◆ Given instruction ◆
From the data that follows, print exactly the lines starting at the one containing "scene.camera, scene.frame_end = cam, frame(seconds)" and ending at the one containing "scene.view_settings.keyframe_insert(path, frame=frame(t))"; include both of them and nothing more.

◆ Supplied records ◆
------------------------------------------------

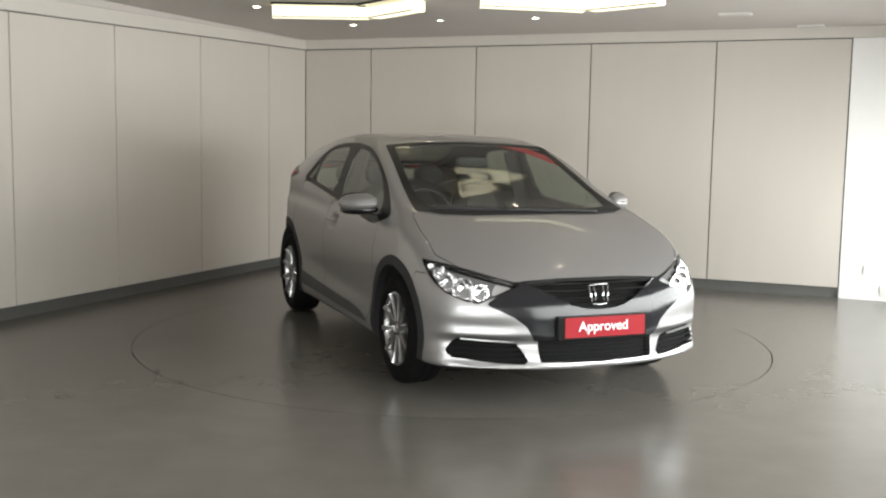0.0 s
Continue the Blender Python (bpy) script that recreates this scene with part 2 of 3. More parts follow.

------------------------------------------------

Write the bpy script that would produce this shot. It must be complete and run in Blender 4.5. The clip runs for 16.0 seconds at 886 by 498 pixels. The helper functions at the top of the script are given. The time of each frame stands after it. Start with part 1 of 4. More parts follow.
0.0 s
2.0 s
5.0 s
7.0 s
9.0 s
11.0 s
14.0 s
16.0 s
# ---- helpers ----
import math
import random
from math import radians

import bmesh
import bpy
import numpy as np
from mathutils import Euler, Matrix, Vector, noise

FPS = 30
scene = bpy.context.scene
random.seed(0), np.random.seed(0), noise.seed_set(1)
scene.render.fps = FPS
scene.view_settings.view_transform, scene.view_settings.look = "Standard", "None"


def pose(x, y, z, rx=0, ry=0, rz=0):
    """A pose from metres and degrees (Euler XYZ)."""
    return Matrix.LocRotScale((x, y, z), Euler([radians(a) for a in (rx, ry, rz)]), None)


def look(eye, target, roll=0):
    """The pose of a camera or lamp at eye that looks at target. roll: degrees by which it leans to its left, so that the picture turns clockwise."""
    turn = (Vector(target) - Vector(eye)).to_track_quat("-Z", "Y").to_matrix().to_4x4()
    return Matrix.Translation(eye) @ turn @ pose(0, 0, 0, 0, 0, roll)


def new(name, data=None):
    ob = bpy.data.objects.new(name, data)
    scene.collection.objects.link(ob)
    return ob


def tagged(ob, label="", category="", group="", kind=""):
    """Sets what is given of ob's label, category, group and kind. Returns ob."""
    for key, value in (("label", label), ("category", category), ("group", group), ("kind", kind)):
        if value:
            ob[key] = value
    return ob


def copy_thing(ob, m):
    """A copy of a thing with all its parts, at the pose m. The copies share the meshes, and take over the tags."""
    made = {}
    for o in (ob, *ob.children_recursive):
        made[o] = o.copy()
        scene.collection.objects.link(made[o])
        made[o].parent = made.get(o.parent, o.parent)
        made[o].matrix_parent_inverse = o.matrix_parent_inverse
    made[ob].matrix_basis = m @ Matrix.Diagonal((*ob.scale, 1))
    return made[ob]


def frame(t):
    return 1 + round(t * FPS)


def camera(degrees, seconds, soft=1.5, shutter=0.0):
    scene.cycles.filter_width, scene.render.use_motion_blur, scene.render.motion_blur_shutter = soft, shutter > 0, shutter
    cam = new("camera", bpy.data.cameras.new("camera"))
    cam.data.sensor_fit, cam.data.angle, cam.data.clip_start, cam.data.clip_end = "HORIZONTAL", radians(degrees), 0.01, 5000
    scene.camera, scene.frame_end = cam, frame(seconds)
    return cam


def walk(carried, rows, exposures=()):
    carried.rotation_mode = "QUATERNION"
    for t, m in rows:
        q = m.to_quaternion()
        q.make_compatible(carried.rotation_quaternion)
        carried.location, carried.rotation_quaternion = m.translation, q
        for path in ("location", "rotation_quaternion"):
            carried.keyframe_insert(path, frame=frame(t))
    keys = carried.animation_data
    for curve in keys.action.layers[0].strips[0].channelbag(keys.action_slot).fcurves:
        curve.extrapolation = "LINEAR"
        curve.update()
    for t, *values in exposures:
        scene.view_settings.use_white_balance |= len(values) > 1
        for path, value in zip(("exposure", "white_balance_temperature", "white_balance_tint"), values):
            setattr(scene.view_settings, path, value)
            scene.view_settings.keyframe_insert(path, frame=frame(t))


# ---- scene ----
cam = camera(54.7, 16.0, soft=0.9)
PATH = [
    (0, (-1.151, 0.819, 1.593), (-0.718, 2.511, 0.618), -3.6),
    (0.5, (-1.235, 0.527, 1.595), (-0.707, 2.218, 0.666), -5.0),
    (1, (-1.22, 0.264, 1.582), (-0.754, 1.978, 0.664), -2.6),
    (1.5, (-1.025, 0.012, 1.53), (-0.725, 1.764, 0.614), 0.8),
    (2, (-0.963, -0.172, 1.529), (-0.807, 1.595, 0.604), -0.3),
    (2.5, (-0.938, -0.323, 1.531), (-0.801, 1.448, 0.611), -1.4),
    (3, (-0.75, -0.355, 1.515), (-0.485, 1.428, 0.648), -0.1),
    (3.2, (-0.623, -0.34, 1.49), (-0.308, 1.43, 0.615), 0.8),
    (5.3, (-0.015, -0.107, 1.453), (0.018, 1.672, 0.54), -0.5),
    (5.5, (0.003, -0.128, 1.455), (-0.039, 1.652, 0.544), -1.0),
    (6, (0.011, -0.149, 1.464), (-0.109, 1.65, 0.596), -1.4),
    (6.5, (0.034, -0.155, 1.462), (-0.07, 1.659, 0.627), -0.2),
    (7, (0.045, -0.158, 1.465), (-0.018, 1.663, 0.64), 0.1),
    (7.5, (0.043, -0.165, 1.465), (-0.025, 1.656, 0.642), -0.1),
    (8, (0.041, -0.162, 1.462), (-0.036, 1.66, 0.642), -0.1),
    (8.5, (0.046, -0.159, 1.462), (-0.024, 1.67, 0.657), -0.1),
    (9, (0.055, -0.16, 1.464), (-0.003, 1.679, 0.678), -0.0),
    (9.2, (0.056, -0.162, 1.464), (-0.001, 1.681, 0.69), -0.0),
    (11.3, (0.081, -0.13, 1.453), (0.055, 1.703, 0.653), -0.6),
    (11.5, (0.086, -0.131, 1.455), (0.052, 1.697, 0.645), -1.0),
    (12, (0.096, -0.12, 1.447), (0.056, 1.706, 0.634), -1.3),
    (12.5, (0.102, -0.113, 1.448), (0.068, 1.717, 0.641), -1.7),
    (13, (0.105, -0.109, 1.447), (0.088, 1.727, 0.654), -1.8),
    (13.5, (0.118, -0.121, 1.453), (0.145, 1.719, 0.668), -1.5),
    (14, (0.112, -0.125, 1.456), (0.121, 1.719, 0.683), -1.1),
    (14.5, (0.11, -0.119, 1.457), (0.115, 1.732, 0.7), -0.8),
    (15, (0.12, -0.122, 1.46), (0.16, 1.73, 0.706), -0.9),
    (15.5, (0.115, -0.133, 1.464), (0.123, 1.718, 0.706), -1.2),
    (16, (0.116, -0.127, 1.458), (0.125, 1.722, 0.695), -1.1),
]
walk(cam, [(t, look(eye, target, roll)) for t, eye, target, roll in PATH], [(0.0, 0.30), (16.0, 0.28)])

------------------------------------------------

◆ Solution to the exercise ◆
    scene.camera, scene.frame_end = cam, frame(seconds)
    return cam


def walk(carried, rows, exposures=()):
    carried.rotation_mode = "QUATERNION"
    for t, m in rows:
        q = m.to_quaternion()
        q.make_compatible(carried.rotation_quaternion)
        carried.location, carried.rotation_quaternion = m.translation, q
        for path in ("location", "rotation_quaternion"):
            carried.keyframe_insert(path, frame=frame(t))
    keys = carried.animation_data
    for curve in keys.action.layers[0].strips[0].channelbag(keys.action_slot).fcurves:
        curve.extrapolation = "LINEAR"
        curve.update()
    for t, *values in exposures:
        scene.view_settings.use_white_balance |= len(values) > 1
        for path, value in zip(("exposure", "white_balance_temperature", "white_balance_tint"), values):
            setattr(scene.view_settings, path, value)
            scene.view_settings.keyframe_insert(path, frame=frame(t))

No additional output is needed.